___ AVAILABLE RECORDS ___
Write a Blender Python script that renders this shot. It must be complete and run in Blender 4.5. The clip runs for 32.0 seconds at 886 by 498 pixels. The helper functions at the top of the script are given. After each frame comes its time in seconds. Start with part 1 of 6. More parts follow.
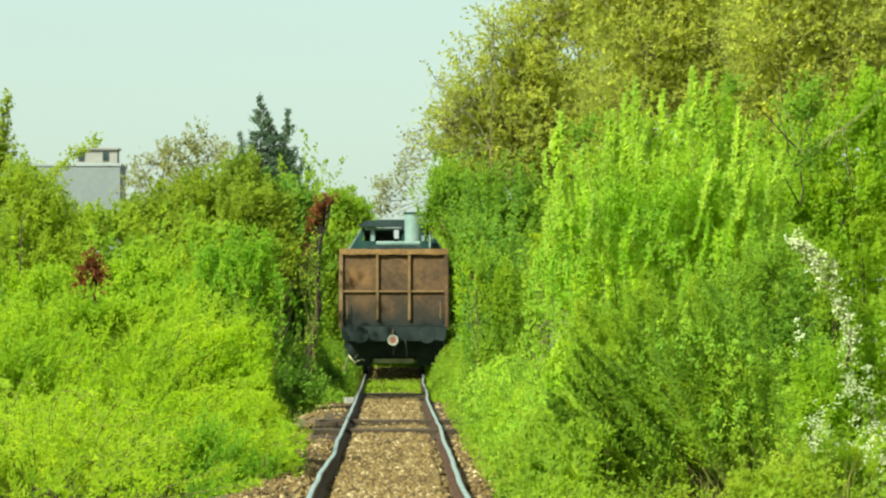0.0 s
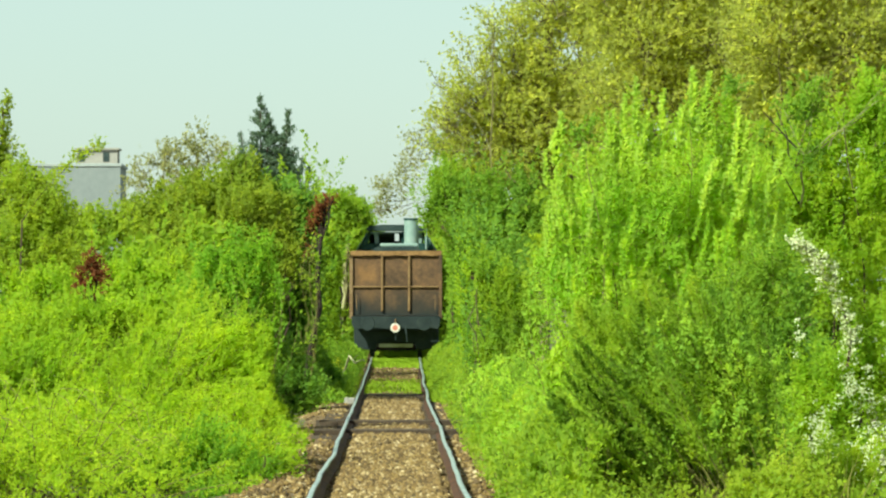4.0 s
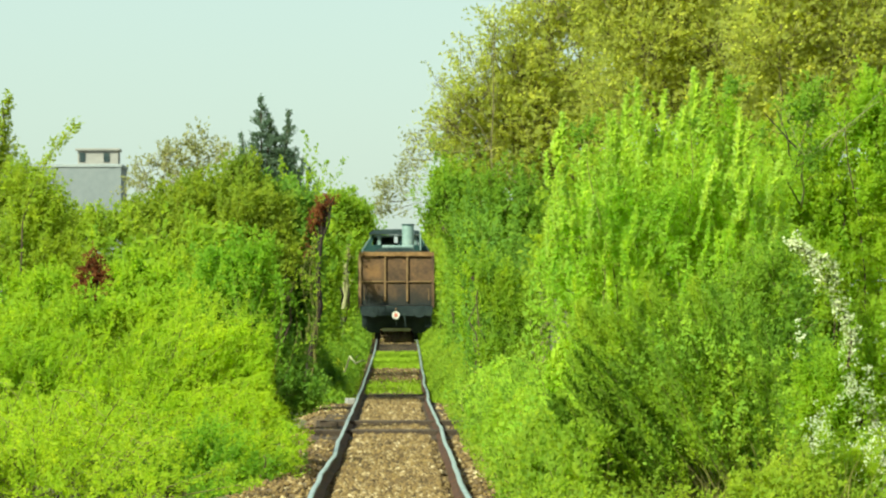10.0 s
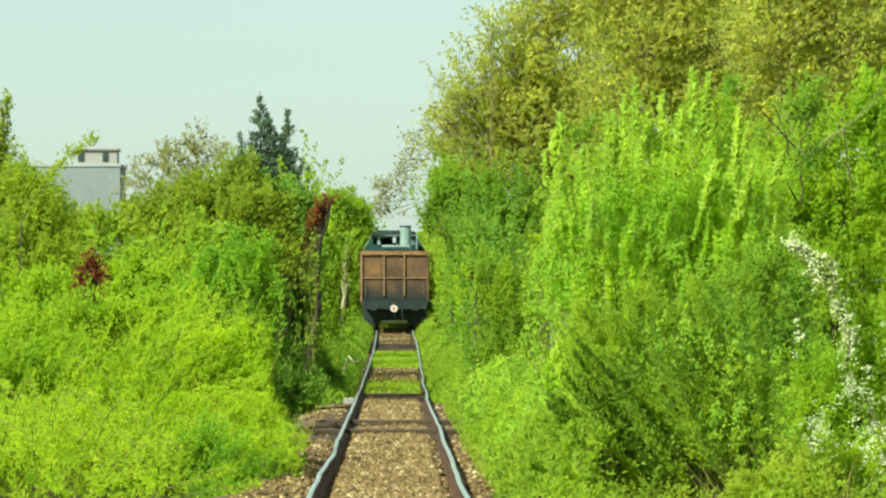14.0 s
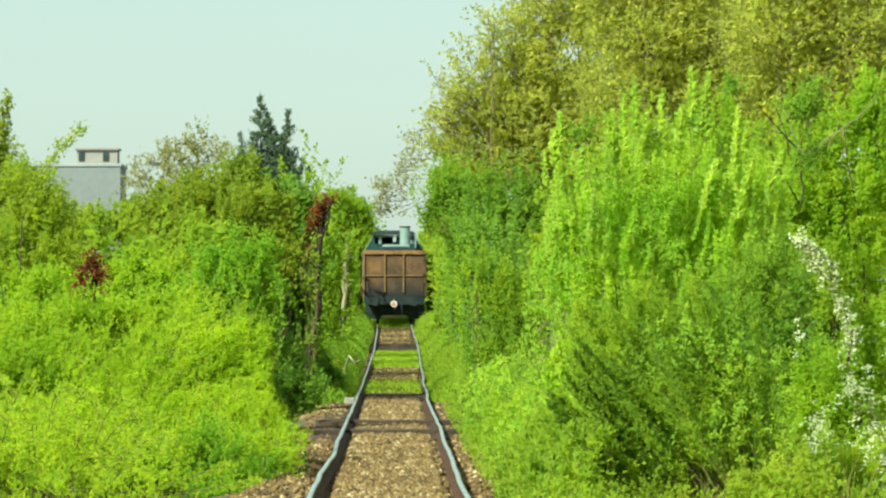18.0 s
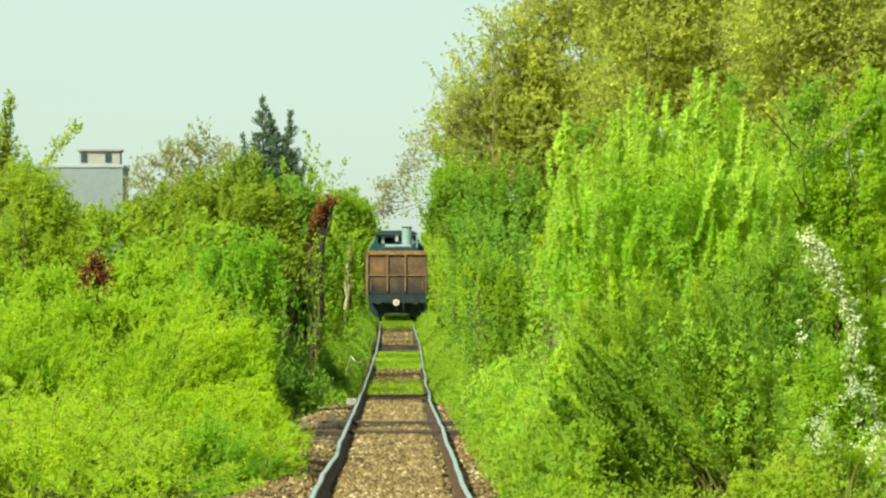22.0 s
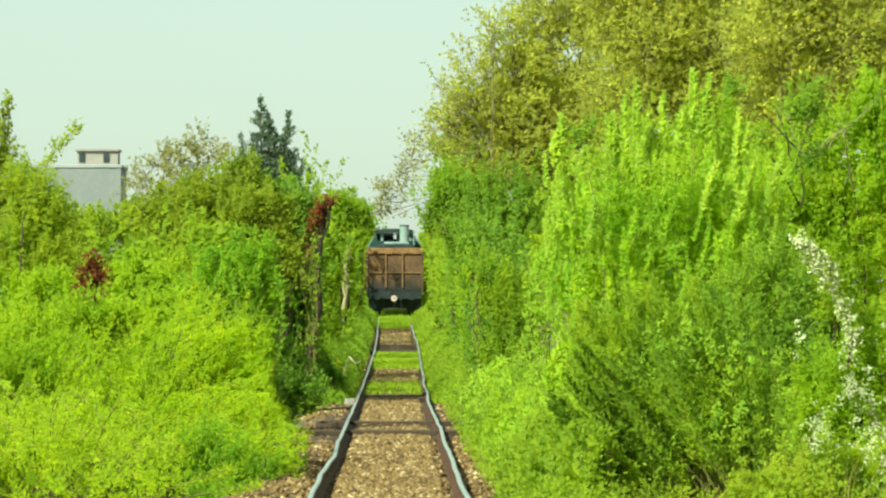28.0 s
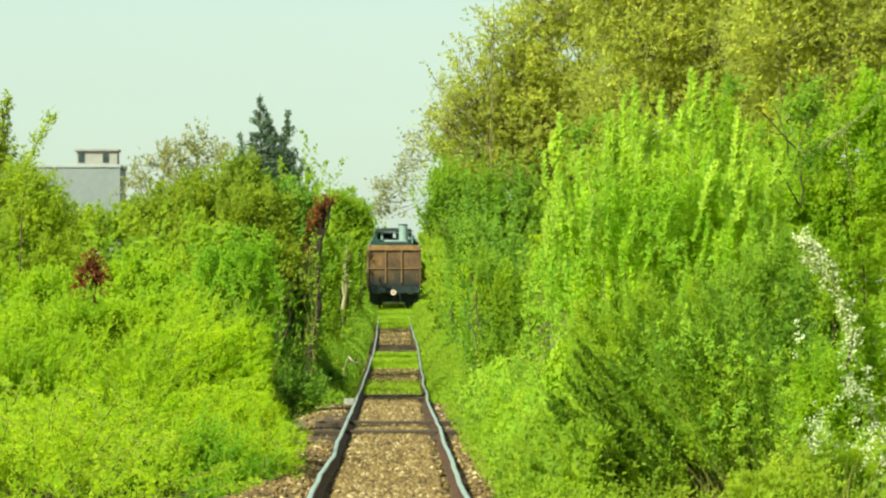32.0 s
___
___ AVAILABLE RECORDS ___
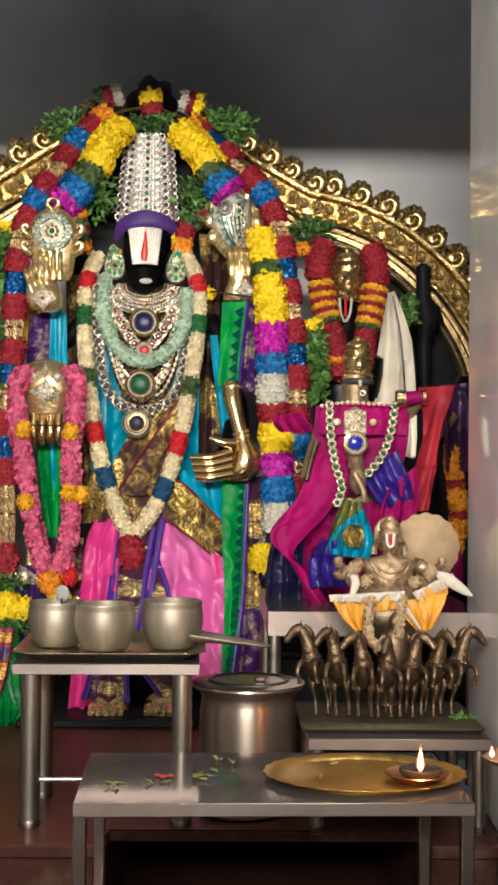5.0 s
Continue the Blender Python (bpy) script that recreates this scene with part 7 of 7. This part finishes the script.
___
→ PROBLEM: All lines that include "Python" are to be gathered and copied.

→ THE RESPONSE:
Write a Blender Python script that renders this shot. It must be complete and run in Blender 4.5. The clip runs for 32.0 seconds at 886 by 498 pixels. The helper functions at the top of the script are given. After each frame comes its time in seconds. Start with part 1 of 6. More parts follow.
Continue the Blender Python (bpy) script that recreates this scene with part 7 of 7. This part finishes the script.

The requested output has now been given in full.